D’abord, il me fallait un primer (une «base» en français, mais tout ce que j’écoute est en anglais, alors gardons ce vocable si vous le voulez bien). Je n’avais pas de primer. Je ne savais pas ce que c’était qu’un primer et je me suis tout de suite sentie déstabilisée. Des primers, il y en a des dizaines et ils ont tous un fini différent; moi, je ne pensais pas me lancer dans des travaux de rénovation, je voulais vraiment juste être un peu cute pour aller au théâtre. Y’a des primers qui illuminent, d’autres qui matifient, qui comblent les pores (wtf???), qui floutent (celui-là ils l’ont inventé, j’y crois pas), qui font mieux tenir le maquillage ou qui hydratent. Et je vous apprendrai qu’il faut non seulement un primer pour le visage, mais qu’il me faut un primer différent pour les paupières, parce qu’on ne veut pas des paupières illuminées, sans pores, mattes, floutées et hydratées, non madame! Les paupières sont un monde à part sur la carte géographique de notre visage. Ça fait donc deux primers, et je rappelle que je n’en ai aucun.

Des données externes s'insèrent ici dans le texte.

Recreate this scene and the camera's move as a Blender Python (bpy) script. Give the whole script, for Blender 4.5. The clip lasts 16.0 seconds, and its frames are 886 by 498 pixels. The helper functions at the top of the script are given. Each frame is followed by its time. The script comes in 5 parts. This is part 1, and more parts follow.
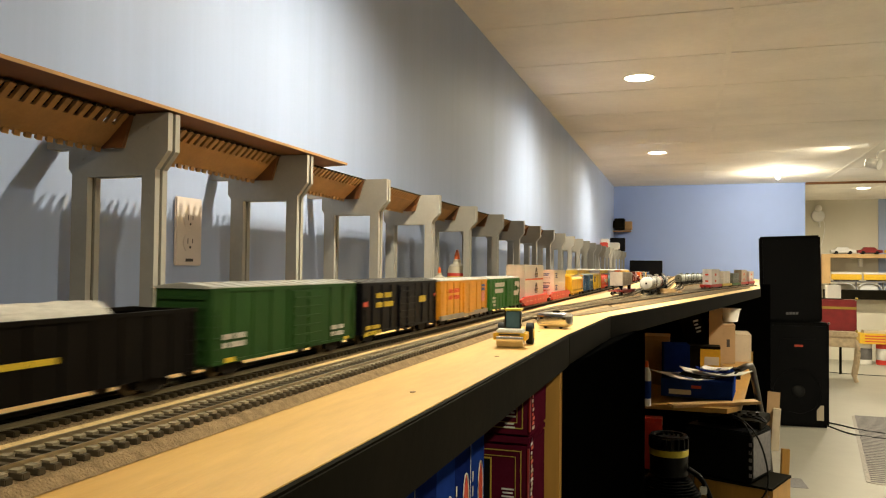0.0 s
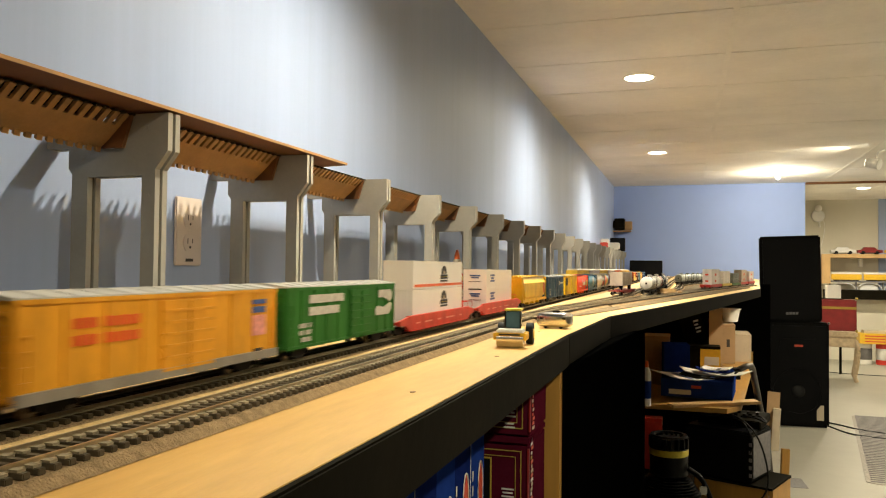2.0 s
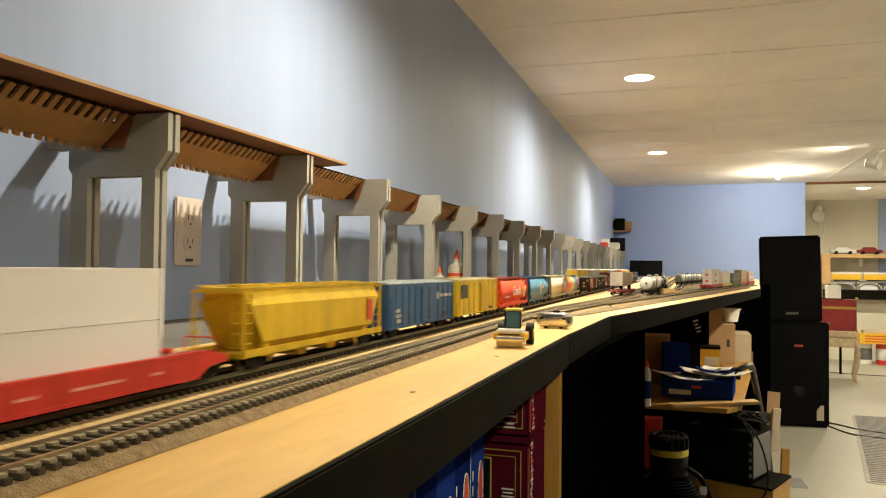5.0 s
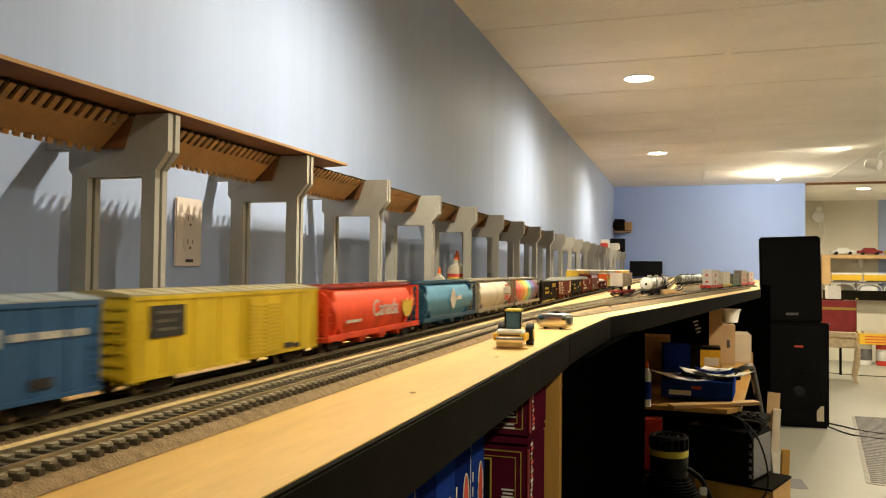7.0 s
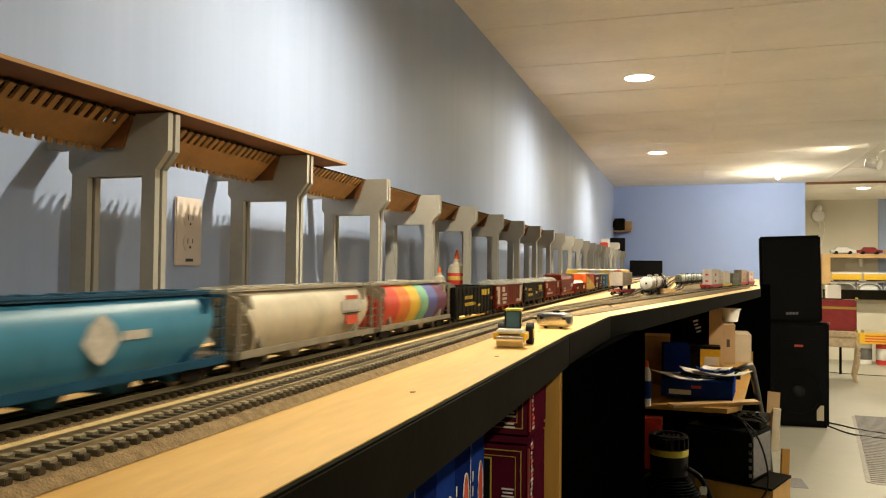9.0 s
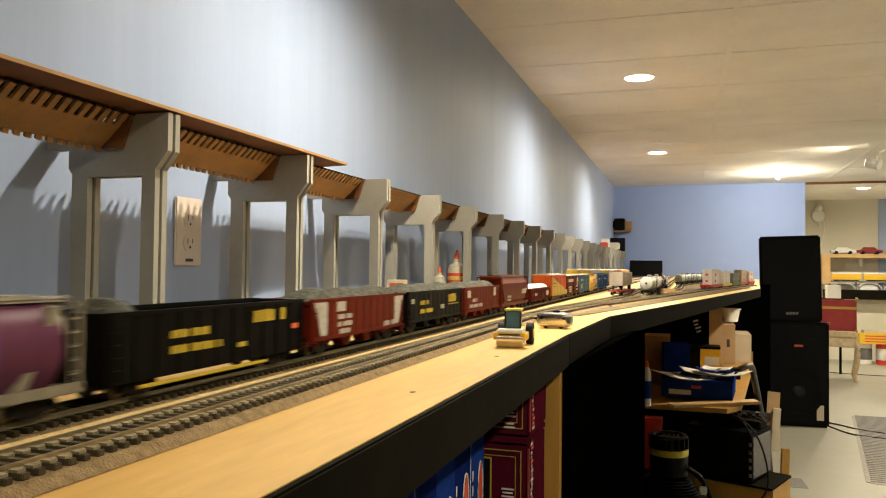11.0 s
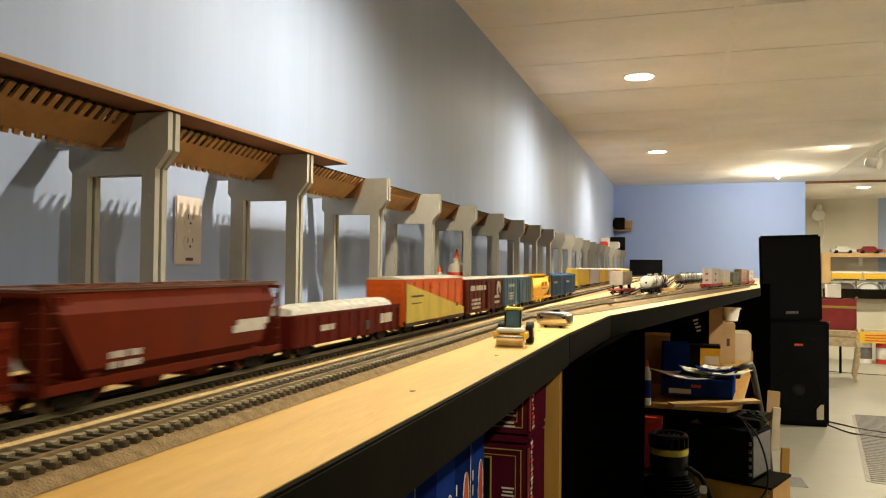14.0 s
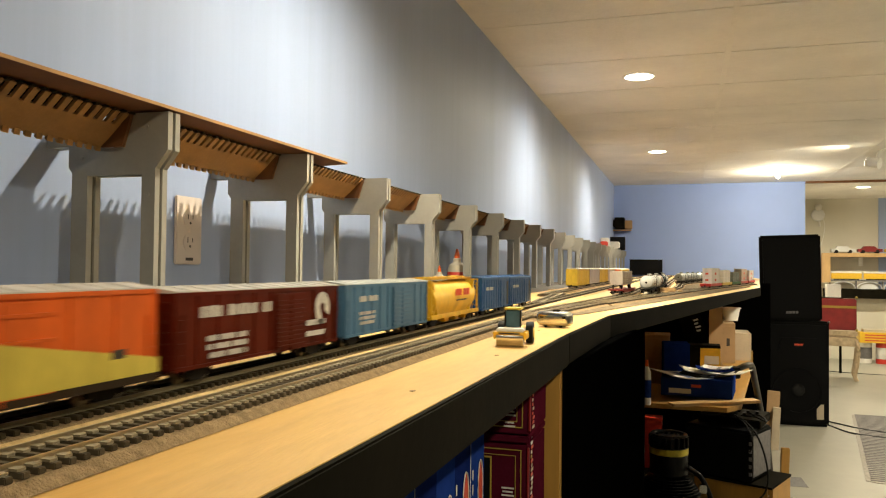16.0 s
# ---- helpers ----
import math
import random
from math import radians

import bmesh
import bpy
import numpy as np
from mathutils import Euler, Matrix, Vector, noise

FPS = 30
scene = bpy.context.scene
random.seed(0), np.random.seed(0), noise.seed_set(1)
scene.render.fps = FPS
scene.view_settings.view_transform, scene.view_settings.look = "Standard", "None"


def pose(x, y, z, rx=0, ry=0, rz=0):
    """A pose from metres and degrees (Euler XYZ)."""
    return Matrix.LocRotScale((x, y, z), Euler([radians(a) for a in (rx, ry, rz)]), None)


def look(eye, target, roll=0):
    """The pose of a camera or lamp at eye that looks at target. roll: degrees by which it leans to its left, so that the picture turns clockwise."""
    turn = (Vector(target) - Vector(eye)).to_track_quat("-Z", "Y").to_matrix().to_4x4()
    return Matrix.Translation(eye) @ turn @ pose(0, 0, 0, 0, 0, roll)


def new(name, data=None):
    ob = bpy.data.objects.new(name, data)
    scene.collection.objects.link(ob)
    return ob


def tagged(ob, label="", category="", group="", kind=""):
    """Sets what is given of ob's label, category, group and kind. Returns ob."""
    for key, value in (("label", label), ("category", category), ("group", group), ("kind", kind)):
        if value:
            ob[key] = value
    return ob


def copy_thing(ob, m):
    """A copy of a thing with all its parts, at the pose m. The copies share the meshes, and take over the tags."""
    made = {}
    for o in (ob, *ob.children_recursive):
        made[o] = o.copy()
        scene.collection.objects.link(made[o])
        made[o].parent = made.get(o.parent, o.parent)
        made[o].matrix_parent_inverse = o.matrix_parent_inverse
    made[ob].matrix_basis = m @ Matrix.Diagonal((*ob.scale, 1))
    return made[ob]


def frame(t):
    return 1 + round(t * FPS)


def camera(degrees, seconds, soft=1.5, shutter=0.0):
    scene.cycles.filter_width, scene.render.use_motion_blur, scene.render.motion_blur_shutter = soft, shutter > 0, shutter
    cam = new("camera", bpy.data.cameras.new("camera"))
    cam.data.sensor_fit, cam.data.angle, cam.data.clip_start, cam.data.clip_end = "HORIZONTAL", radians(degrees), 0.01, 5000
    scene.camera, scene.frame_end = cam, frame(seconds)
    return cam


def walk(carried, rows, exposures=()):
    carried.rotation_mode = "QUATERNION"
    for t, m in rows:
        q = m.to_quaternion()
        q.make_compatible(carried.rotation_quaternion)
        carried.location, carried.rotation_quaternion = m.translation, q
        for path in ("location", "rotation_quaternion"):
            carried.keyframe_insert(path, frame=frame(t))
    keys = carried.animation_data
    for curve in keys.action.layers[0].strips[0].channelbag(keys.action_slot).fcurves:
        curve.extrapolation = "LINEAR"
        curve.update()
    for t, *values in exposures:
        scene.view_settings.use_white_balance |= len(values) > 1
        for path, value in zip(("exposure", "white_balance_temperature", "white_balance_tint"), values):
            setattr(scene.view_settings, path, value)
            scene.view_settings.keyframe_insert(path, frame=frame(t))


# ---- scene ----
# A camera on a tripod beside a model railway; a slow sag of the head near the end.
EYE = (0.8018, 0.0, 1.15)
cam = camera(60.54, 16.0, 1.15, 0.7)


def eye_pose(dip=0.0):
    # dip: degrees by which the head sinks
    yaw, tilt, roll = 0.3099, 0.0246 - radians(dip), 0.0111
    ahead = Vector((-math.sin(yaw) * math.cos(tilt), math.cos(yaw) * math.cos(tilt), math.sin(tilt)))
    return look(EYE, Vector(EYE) + ahead) @ pose(0, 0, 0, 0, 0, math.degrees(roll))


walk(cam, [(0, eye_pose()), (6.5, eye_pose()), (7.2, eye_pose(-0.06)), (8.0, eye_pose()), (12.9, eye_pose()),
           (13.5, eye_pose(0.065)), (14.6, eye_pose(0.065)), (15.1, eye_pose(0.125)), (15.5, eye_pose(0.115)), (16.0, eye_pose(0.075))])

# ---- light ----
world = bpy.data.worlds.new("world")
scene.world = world
world.use_nodes = True
world.node_tree.nodes["Background"].inputs[0].default_value = (0.02, 0.02, 0.02, 1)
scene.view_settings.exposure = 0.48
CEIL = 2.12
WARM = (1.0, 0.90, 0.66)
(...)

Et ça, ce n’est que la première étape du maquillage. Pour chaque étape, c’est la même chose: pour les sourcils, il faut un crayon, une pommade et un gel, mais certaines utilisent des poudres aussi. Moi, mes sourcils, ils sont étrangement déjà dans ma face et je ne vois aucun intérêt à m’en rajouter d’autres. J’ai eu la chance de ne pas m’épiler les sourcils à outrance au début des années 2000 – je n’étais pas assez cool pour ça – alors ils sont encore tous là, tous mes deux sourcils.
Il faut, bien entendu, un fond de teint. Ça, je m’y attendais. Mais ensuite, ces YouTubeuses se couvrent la moitié de la face avec du cache-cernes! C’est pas des blagues, messieurs-dames, elles appliquent le cache-cernes des yeux jusqu’au bas du nez! Personne, personne au monde, même pas le nouveau parent en fin de session, personne n’a autant de cernes. Et ça continue: il faut un contour et un bronzeur, un illuminateur et rapidement, moi qui me trouvais cool avec mes deux blushs, je me rends compte que je n’ai réellement aucune idée de ce qui se passe. Comment ces filles-là font pour se mettre tant de stock dans la face? Parce que tout ça, c’est pour la même face, c’est pas comme si l’une mettait son bronzeur et l’autre son fard à joues… ah non, elles utilisent tout ça en même temps!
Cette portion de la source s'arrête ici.